The argument in favor of OA publishing is that the research has already been funded, often by tax payers, so the product should be freely available. The research may have been funded, but the process of publication has not. Selection of research worthy of becoming part of the published literature has not been funded by the funding of the research itself. Indeed, the results of many experiments will never be published. There are many reasons results are not published. Just a few examples include they simply don’t represent new findings, the experiments were flawed, or results were not reproducible. In addition to the primary role of gatekeeper that the publisher plays in the scientific endeavor, publishers also provide article compilation, copyediting, proofreading, archiving, indexing, delivery of content to third-party services.

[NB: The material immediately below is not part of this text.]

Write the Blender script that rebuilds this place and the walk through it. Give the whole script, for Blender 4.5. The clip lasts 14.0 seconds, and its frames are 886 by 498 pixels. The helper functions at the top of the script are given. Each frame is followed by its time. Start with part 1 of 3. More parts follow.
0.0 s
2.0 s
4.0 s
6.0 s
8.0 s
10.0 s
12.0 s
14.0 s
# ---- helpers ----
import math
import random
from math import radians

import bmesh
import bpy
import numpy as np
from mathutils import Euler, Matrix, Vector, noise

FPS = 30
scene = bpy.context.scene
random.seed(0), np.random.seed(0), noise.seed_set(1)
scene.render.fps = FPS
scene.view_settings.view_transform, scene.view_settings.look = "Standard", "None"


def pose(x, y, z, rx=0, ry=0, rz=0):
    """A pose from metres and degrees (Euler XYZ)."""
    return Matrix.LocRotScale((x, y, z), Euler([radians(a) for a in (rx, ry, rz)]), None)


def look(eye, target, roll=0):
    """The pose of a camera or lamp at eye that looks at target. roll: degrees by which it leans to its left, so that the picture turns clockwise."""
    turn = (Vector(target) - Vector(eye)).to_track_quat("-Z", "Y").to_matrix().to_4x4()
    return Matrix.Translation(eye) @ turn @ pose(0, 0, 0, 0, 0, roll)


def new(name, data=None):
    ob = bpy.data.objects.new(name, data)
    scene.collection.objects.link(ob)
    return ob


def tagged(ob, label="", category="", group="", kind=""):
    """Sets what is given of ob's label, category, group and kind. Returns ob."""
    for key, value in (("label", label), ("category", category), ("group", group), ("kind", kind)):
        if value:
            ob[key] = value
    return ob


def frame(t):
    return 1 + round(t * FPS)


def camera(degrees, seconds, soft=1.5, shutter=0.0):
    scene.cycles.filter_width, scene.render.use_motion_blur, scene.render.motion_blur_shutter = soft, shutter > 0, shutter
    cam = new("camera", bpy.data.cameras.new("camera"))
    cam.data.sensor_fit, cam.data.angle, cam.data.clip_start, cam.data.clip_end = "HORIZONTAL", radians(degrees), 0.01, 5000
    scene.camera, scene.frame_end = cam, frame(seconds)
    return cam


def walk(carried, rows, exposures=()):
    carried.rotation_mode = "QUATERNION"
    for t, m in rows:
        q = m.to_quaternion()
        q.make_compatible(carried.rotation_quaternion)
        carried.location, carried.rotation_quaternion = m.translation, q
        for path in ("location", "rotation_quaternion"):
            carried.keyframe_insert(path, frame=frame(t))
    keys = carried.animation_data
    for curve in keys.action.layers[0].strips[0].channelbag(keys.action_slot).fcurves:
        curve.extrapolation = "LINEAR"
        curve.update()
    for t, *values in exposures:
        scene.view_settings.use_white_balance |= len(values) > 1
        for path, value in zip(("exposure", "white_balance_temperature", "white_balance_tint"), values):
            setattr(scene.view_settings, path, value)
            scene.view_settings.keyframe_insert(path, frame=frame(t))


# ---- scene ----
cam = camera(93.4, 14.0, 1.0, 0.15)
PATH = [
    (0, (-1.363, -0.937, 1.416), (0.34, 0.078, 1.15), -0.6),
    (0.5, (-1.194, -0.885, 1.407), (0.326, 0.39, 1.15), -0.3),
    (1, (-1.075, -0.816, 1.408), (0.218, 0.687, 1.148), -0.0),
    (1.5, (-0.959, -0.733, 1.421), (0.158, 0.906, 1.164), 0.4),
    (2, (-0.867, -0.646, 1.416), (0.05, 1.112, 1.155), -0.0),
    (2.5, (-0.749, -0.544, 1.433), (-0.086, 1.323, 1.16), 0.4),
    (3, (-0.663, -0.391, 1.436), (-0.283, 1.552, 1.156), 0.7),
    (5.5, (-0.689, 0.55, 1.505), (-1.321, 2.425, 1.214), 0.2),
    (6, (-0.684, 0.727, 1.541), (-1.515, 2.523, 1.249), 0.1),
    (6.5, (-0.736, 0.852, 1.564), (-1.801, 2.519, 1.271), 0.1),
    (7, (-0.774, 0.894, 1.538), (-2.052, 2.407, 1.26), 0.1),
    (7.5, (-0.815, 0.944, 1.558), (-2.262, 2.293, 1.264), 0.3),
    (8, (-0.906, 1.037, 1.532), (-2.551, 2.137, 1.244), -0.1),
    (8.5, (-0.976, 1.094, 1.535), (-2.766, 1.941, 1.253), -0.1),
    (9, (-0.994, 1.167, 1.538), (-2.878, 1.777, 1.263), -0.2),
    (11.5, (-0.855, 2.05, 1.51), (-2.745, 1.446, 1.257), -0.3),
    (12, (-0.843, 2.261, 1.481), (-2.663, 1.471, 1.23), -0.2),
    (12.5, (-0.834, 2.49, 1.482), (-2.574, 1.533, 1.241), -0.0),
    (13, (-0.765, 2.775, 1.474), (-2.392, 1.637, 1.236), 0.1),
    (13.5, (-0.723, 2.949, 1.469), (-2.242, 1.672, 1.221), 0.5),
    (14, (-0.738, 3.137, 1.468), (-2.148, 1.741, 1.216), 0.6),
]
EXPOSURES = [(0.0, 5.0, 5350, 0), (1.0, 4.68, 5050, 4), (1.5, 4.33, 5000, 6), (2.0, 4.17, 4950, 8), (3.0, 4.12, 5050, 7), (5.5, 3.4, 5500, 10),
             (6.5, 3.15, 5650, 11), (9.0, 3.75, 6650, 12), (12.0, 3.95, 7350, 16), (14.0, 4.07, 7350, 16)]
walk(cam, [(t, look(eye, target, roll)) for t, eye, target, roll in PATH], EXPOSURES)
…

Another argument is that academic publishing is inexpensive, because the process is done by volunteers. The process is not inexpensive, regardless of whether there are volunteer academic editors and volunteer reviewers. This argument fails to account for the cost equation of the support staff — the publication or editorial assistants who track and assign manuscripts to the appropriate editors — the production staff who manage or perform the copyediting, proofreading, and compilation process, the digital media staff who work with the hosting service to ensure that the content is delivered and appears online on schedule, the staff who manage permissions and handle legal issues, and finally the publisher’s management that oversees the entire process. In addition to staff, publishers require manuscript tracking systems for managing article submission and review and author correspondence. Even a journal without professional editors has substantial costs.
For a publisher that strives to provide selective, rigorously reviewed, highly visible content, there are often parts of the journal that do not generate APCs and so would not contribute financially to the OA business model. Such content may be news articles, commentaries, reviews, or policy forums. News content, in particular, is quite expensive requiring staff writers and reporters or the use of freelance writers. Using freelance writers requires having infrastructure and staff to track their contributions and payments. Commentary and review articles are often associated with striking visuals, which frequently require having staff illustrators or working with freelance artists. Finally, journal and content marketing requires staff and financial resources.
The idea that the publisher functions only as a conduit to provide the reader access to the research is simply misguided. Through the selection and review process, publishers properly serve as gatekeepers to the literature. The explosion in predatory publishers since the OA movement illustrates what happens when this gatekeeper function is missing. The publishing process provides and adds value. The process is not inexpensive. Properly done, the process of article publication takes research findings, ensures that they meet the requirements for inclusion in the scientific record, wraps the findings into a story and package that is available, readable, and understandable (at least for the experts in the field). Tying all of the revenue associated with and costs of publication to the researcher creates an inherent conflict of interest. The journal needs the content to stay viable, and the author needs the publications to stay employed and funded. Both have a conflict in achieving that goal without compromising the integrity of the process.
To put it in simple terms, if a journal needs to publish 100 articles to obtain enough APCs to cover costs:
How much pressure will there be to publish 100 articles even if out of the submissions only 80 really met the criteria?
How much pressure will there be to use reviewers likely to be less critical?
How selective can the process really be?
Do we really want a flat plane for the scholarly literature?
To keep some level of differential selectivity, will every publisher have to add a high-throughput title with low selectivity to support any highly selective titles?